Après Jung, l'auteur expose les échanges avec Abraham et Ferenczi, qui resteront des disciples de Freud. Chacun à leur manière, ils s'évertuent à poursuivre le travail de leur maître, notamment sur la psychose. Abraham, s'appuyant particulièrement sur la mélancolie et les éléments qui la distinguent de la névrose obsessionnelle, reprend la théorie de la libido et de son objet. Il procède à un découpage des stades de son développement auxquels s'associe la genèse des différents troubles mentaux. Chaque phase est divisée en deux. Plus particulièrement, il distingue, dans la phase orale, un stade préambivalent et un stade sadique-oral ambivalent auquel régresse la mélancolie et dans la phase sadique anale, un stade plus précoce aux aspirations hostiles envers l'objet (détruire-perdre, stade de régression de la paranoïa) et un plus tardif, conservateur (retenir-dominer). Entre ces deux derniers stades se situent pour Abraham la distinction entre une régression antérieure à ce niveau pour les psychoses et une régression postérieure pour les névroses.
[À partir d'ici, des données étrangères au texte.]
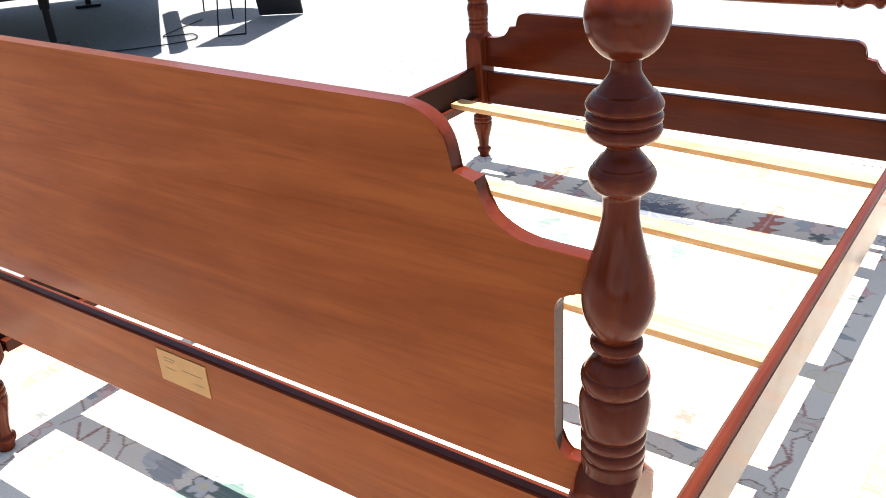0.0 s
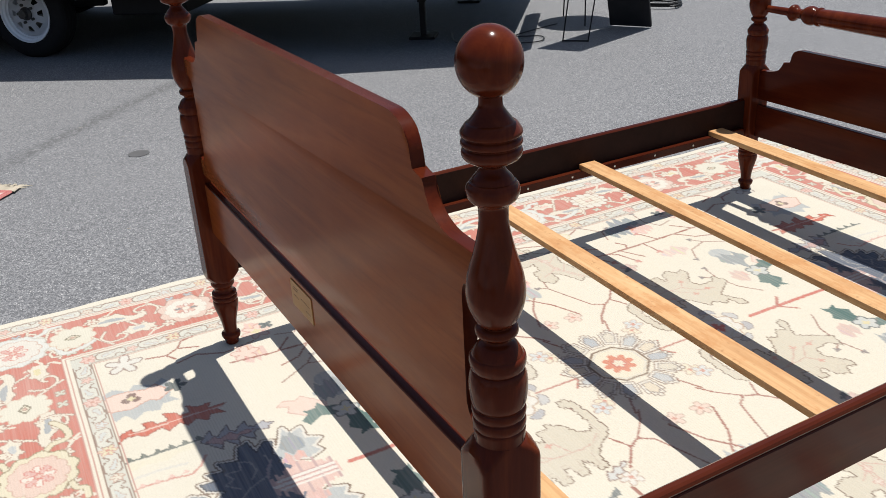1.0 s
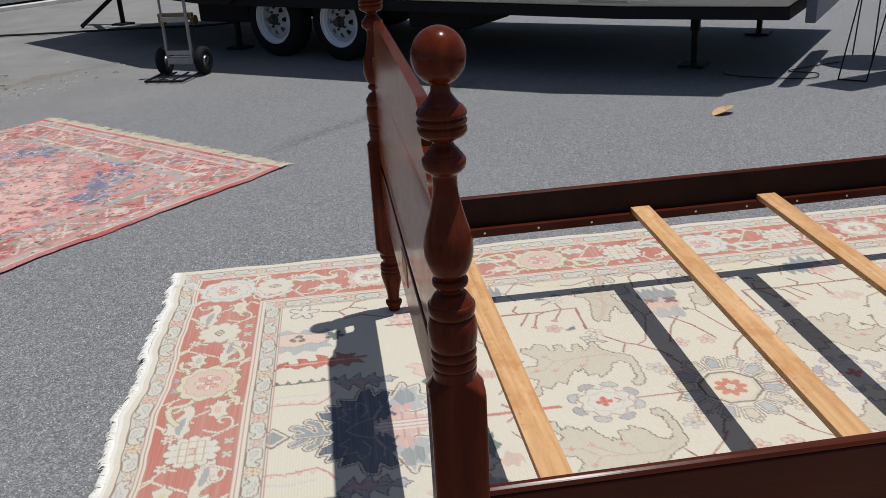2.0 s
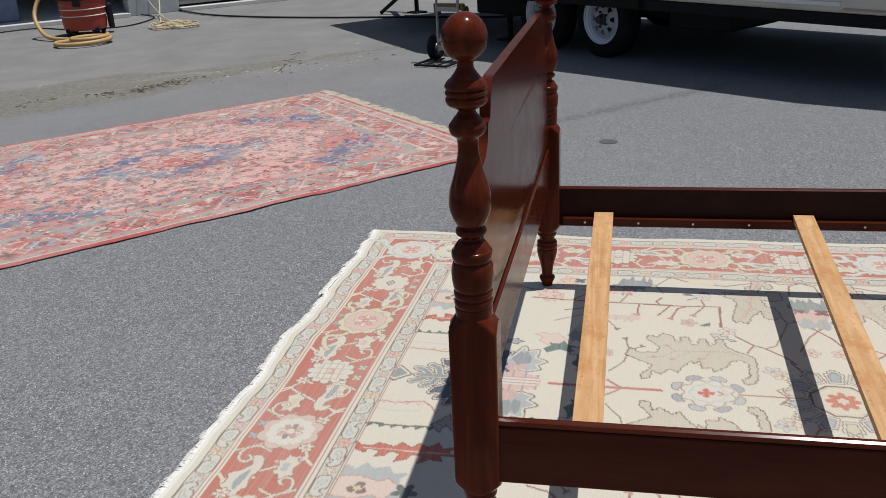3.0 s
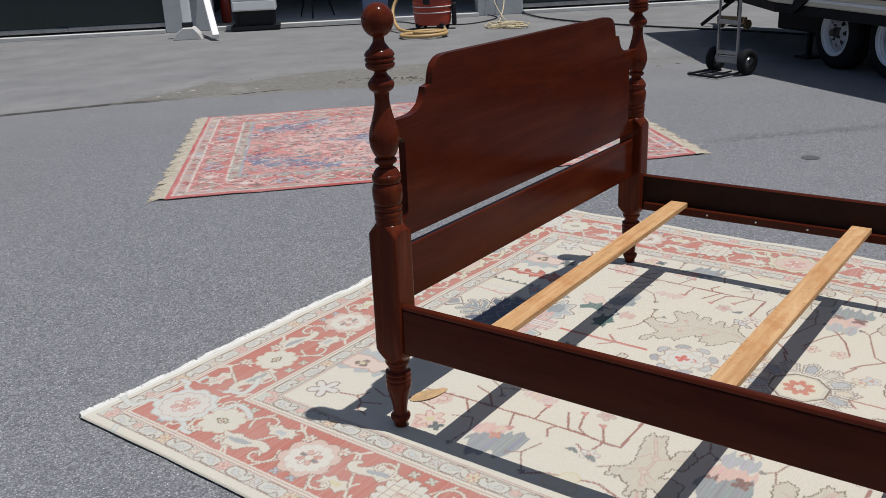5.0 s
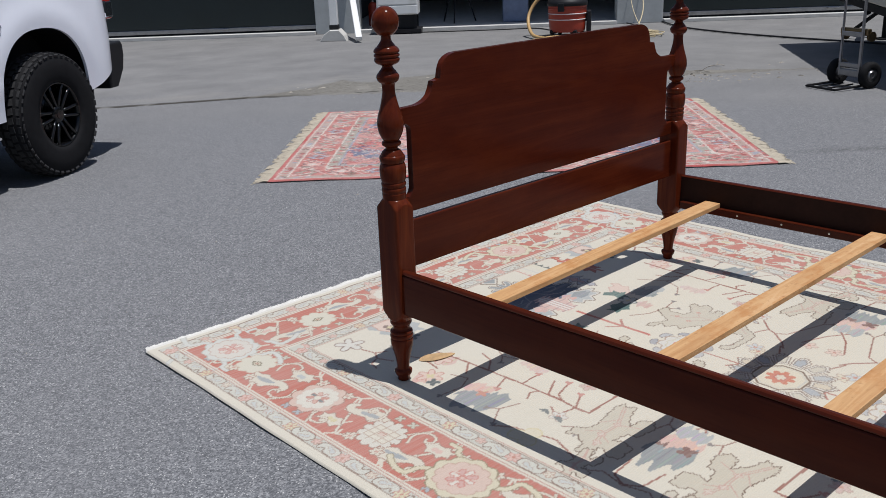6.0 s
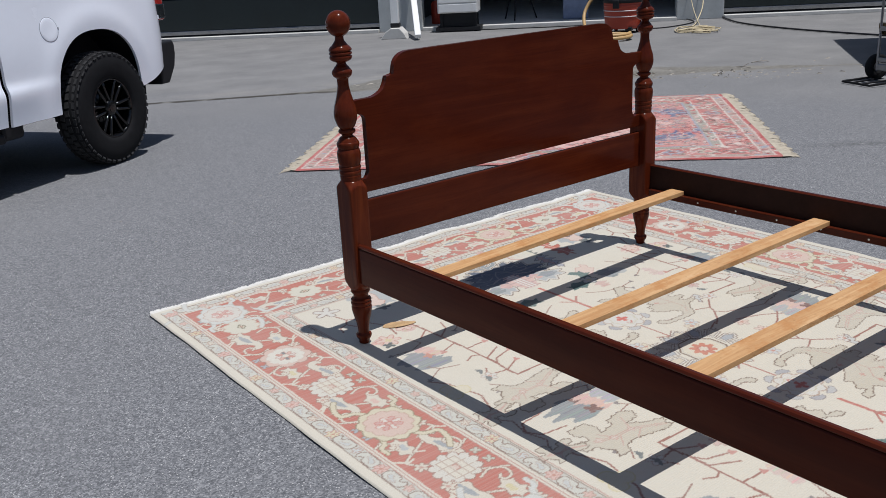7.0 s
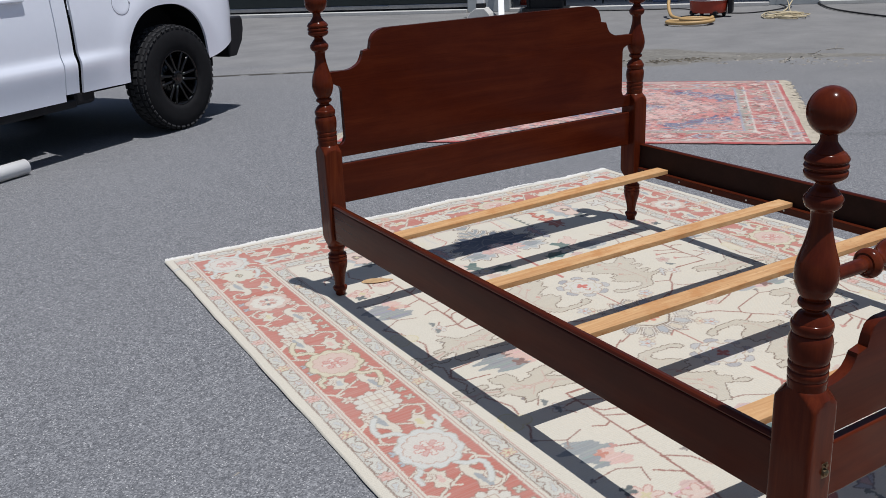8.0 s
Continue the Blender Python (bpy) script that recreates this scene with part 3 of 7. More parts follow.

Dans ses échanges avec Ferenczi, Freud aborde notamment la question de la paranoïa. Ferenczi trouve dans la psychose une absence de censure de l'inconscient, qui apparaît à ciel ouvert, insinuant l'absence de refoulement. De son intérêt pour la paranoïa et la psychose au sens plus large, Ferenczi est également amené à développer sa propre théorie développementale. Son approche est centrée autour de la structuration de l'enfant : dans sa théorie, l'enfant passe par plusieurs stades de développement au cours desquels émergent le Moi et le sens de la réalité, prémisses du refoulement originaire. Il associe lui aussi névroses ou psychoses à différents stades, notamment la paranoïa à une phase de projection primitive du moi sur le non-moi permettant l'apparition de l'altérité.

Pour finir cette partie, Thierry Vincent s'intéresse à l'apport de Tausk. Celui-ci s'interroge sur l'appareil à influencer du psychotique, dans une dimension hypocondriaque. Il amène la question du corps comme objet. Il définit alors un développement du narcissisme chez l'enfant en relation avec la réalité. Le corps est d'abord morcelé, découvert hors investissement libidinal. Ce dernier advient secondairement, permettant l'unification de ce corps. L'appareil à influencer est une résurgence issue de ce développement dans lequel l'enfant projette sur son corps propre.

Ainsi que l'appellent le titre et le sous-titre de son livre, Thierry Vincent parcourt ce que la psychanalyse contemporaine de Freud a fourni sur la psychose dans ses différentes formes, impliquant pulsions libidinales, pulsions du moi, place de l'objet, symbolique et langage, et question du transfert. Il s'agit d'éléments théoriques qui ont largement nourri par la suite les différents courants psychanalytiques. Ils ont aussi nourri et influencé jusqu'à nos jours la pratique clinique de nombre de psychiatres qu'ils soient psychanalystes ou non, auprès des patients psychotiques.